At one point in the film, a newscaster reacts to Hannah’s retirement with a tone-deaf “Oh no! Who’s going to bring us animals now?” Dragging scared infant exotic animals onto bright, hot TV studios, to be manhandled by hosts and celebrities, is an embarrassing relic of the past and simply needs to end. Humans enjoy watching animals, sure. But we live in an era of instantaneous video sharing. Zoos and sanctuaries can send TV news/talk shows footage of their animals without ever forcing them to leave the premises. Individuals can and do share video of pets and wildlife they’ve filmed with their phones. These videos are already a big part of such shows.
As for those who are complaining about the Big Cat Protection Act being unfair to responsible owners, I would question whether they truly value animal welfare over the perceived right to own whatever animal property one wishes. The vast majority of individuals simply do not have the resources to contain tigers and other dangerous wild animals in a safe and humane way.

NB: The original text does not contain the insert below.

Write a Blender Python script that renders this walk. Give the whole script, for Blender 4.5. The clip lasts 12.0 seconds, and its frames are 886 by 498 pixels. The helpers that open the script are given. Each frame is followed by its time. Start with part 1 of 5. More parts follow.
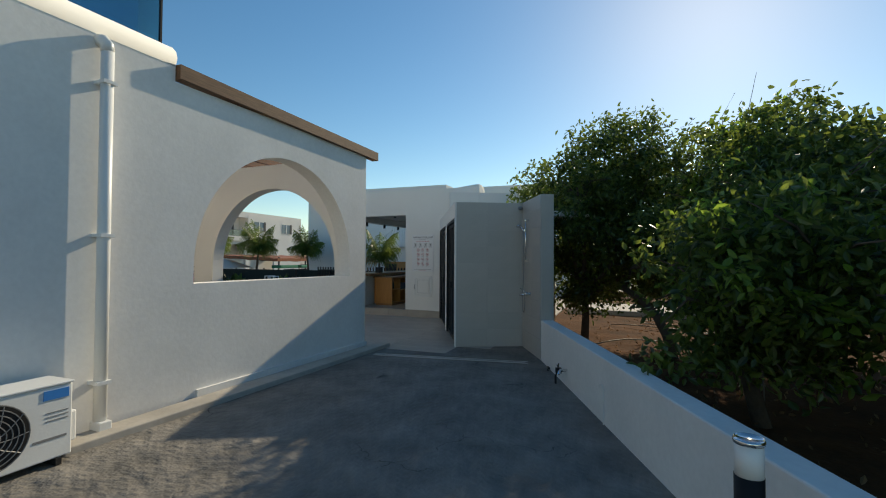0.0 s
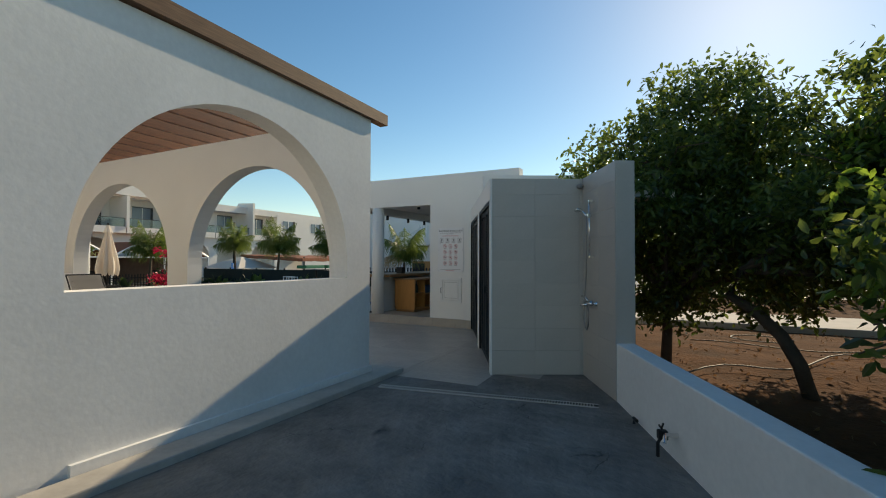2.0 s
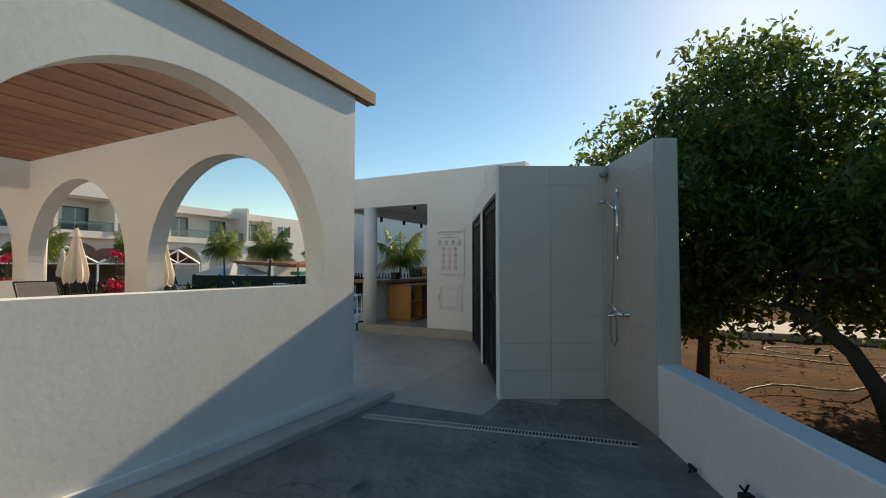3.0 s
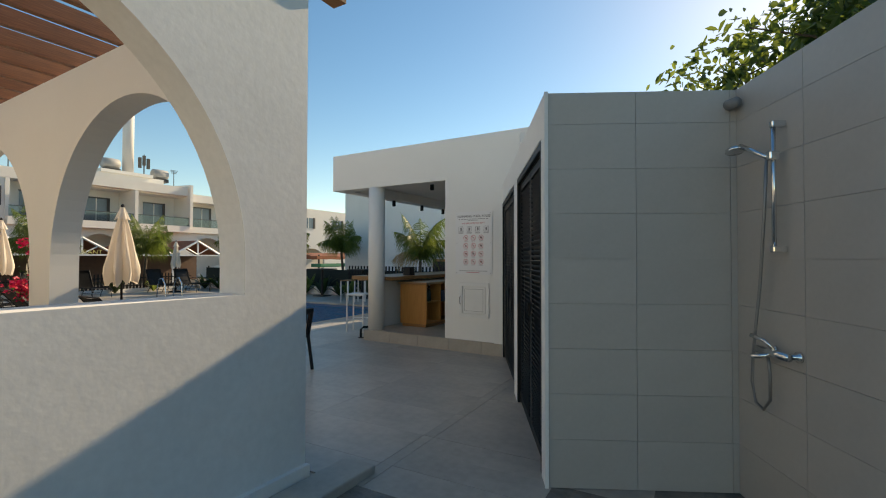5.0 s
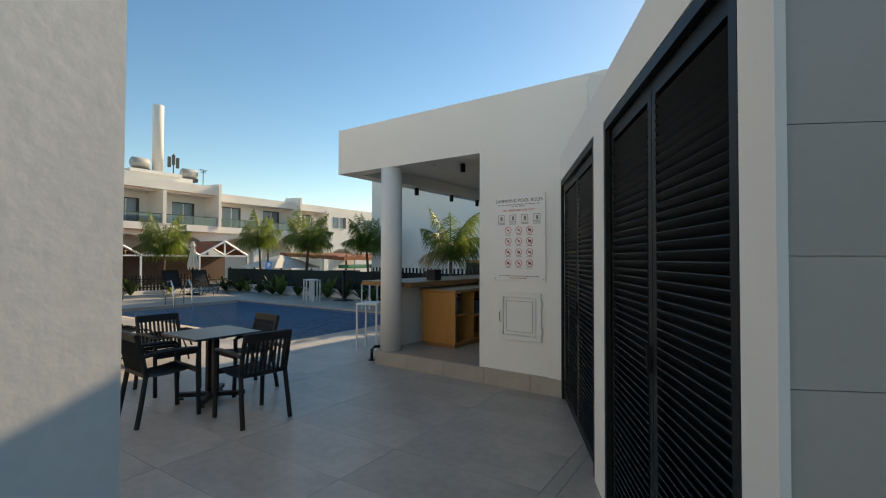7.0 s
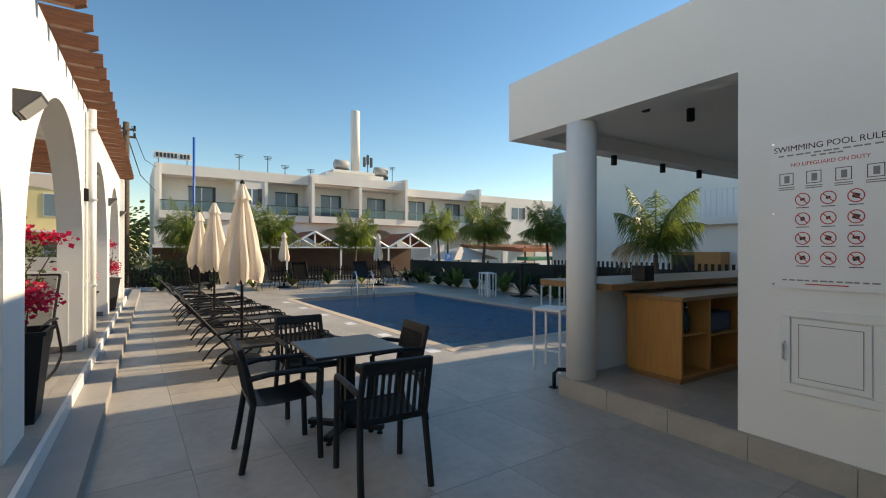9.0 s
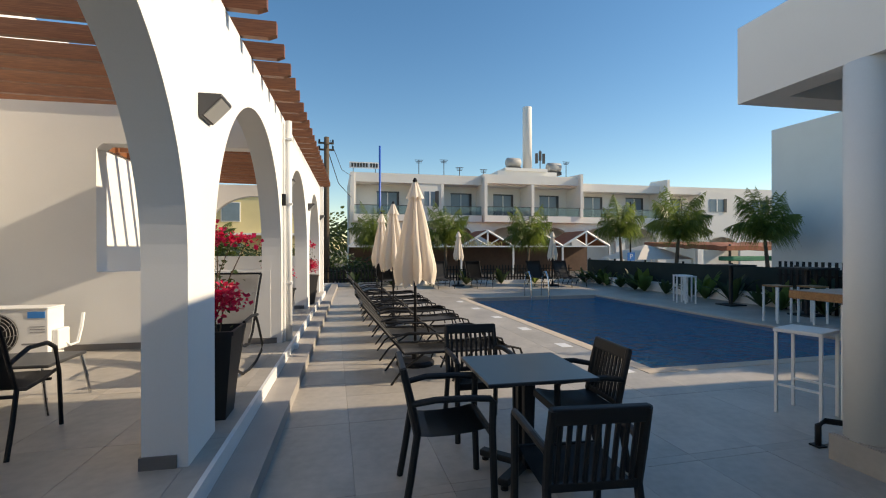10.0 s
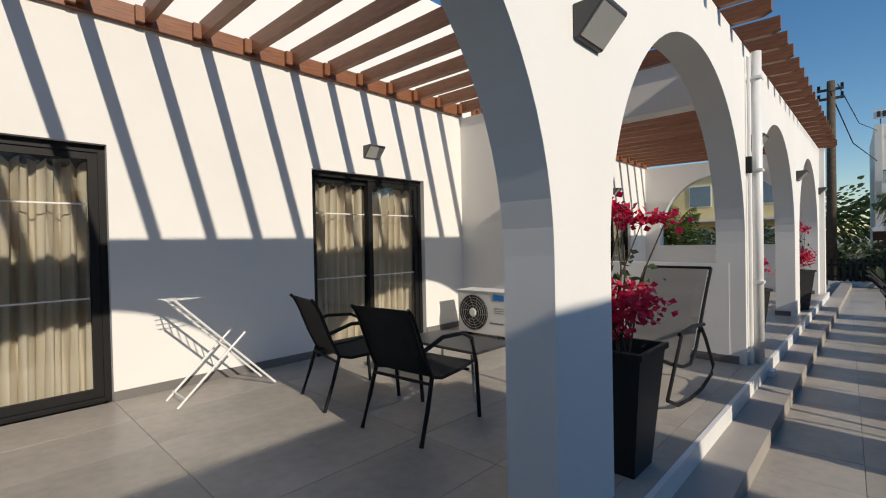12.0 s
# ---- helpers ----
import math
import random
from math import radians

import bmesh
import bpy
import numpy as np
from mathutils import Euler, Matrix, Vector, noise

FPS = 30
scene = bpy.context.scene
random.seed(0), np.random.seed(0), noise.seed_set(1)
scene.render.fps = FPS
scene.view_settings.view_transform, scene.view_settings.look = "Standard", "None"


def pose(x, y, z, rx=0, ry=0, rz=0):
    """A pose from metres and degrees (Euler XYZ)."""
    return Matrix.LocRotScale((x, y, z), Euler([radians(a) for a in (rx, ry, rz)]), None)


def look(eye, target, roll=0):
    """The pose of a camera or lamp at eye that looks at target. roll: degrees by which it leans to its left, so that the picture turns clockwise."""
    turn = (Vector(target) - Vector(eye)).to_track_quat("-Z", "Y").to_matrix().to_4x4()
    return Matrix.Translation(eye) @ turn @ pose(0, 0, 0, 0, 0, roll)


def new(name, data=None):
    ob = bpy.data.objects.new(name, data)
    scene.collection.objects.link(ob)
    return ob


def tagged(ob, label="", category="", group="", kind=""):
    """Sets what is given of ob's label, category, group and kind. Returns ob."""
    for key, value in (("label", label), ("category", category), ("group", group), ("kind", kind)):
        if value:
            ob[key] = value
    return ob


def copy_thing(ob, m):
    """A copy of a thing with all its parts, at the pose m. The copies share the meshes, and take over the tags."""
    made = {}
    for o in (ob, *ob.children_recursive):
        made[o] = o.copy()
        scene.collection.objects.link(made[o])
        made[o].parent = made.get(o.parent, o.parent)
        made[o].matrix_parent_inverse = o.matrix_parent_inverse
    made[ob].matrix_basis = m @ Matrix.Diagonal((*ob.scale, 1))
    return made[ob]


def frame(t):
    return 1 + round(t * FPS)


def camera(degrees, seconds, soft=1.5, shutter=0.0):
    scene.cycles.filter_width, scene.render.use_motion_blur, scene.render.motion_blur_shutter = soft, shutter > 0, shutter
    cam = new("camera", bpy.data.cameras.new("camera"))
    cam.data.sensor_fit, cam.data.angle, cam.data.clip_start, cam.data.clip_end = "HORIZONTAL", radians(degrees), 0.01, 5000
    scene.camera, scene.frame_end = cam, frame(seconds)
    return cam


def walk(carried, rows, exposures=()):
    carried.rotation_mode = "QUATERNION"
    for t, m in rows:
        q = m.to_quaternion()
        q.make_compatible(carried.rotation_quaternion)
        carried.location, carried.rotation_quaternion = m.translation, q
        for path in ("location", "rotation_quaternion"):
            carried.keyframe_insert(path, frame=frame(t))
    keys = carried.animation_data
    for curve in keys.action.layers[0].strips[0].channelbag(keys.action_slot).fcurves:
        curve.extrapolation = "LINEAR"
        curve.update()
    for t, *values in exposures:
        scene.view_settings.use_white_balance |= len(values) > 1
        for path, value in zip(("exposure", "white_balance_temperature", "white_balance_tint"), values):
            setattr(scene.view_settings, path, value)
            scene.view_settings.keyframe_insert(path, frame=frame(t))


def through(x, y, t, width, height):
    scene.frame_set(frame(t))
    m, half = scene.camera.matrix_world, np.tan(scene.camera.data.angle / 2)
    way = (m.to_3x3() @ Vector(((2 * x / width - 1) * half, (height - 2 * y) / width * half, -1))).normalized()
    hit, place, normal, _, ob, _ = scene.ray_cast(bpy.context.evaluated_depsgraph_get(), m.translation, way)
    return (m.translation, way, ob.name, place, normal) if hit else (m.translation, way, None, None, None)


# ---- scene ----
cam = camera(87.9, 12.0, soft=1.1)
PATH = [
    (0, (0.112, 0.032, 1.567), (-0.684, 1.867, 1.613), 0.3),
    (0.5, (-0.085, 0.523, 1.523), (-0.938, 2.331, 1.572), 0.3),
    (1, (-0.309, 1.045, 1.492), (-1.17, 2.849, 1.543), 0.1),
    (1.5, (-0.498, 1.518, 1.509), (-1.386, 3.309, 1.557), 0.1),
    (2, (-0.708, 2.0, 1.518), (-1.634, 3.772, 1.565), 0.2),
    (2.5, (-0.937, 2.445, 1.466), (-1.855, 4.22, 1.538), 0.1),
    (3, (-1.155, 2.866, 1.476), (-2.075, 4.64, 1.55), 0.0),
    (4.8, (-1.854, 4.572, 1.501), (-2.872, 6.293, 1.539), 0.1),
    (5, (-1.981, 4.763, 1.511), (-3.018, 6.473, 1.548), 0.1),
    (5.5, (-2.234, 5.214, 1.501), (-3.3, 6.906, 1.538), 0.0),
    (6, (-2.501, 5.621, 1.504), (-3.594, 7.296, 1.541), -0.1),
    (6.5, (-2.771, 6.035, 1.512), (-3.895, 7.688, 1.548), -0.1),
    (6.7, (-2.857, 6.209, 1.502), (-3.993, 7.855, 1.54), -0.0),
    (8.3, (-3.766, 7.264, 1.494), (-5.207, 8.65, 1.517), 0.0),
    (8.5, (-3.911, 7.393, 1.507), (-5.419, 8.707, 1.521), -0.2),
    (9, (-4.208, 7.675, 1.495), (-5.899, 8.743, 1.498), 0.1),
    (9.5, (-4.515, 7.835, 1.492), (-6.364, 8.596, 1.494), 0.1),
    (10, (-4.902, 7.888, 1.51), (-6.864, 8.274, 1.507), -0.1),
    (10.5, (-5.267, 7.949, 1.538), (-7.267, 7.928, 1.528), -0.0),
    (11, (-5.594, 7.905, 1.475), (-7.54, 7.446, 1.471), -0.6),
    (11.5, (-5.916, 7.849, 1.468), (-7.69, 6.925, 1.441), -0.8),
    (12, (-6.194, 7.885, 1.482), (-7.643, 6.507, 1.455), -1.2),
]
walk(cam, [(t, look(eye, target, roll)) for t, eye, target, roll in PATH],
     [(0.0, 0.08, 8100, 5), (2.5, 0.28, 9000, 8), (5.5, 0.58, 10000, 11), (8.5, 0.66, 9200, 11), (9.5, 0.55, 8700, 12), (10.5, 0.36, 7900, 12), (12.0, -0.09, 7100, 11)])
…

If animal welfare were one’s priority, I would think they would still support laws–even if it mildly inconveniences the 1% income bracket who wants to run a private zoo on their property, and can do so with institutional-level housing.
PETA campaigned against the Massillon Tigers’ booster club use of baby tiger mascots at the start of the 2002 high school football season. ANIMALS 24-7 is not aware of any substantive follow-up since then.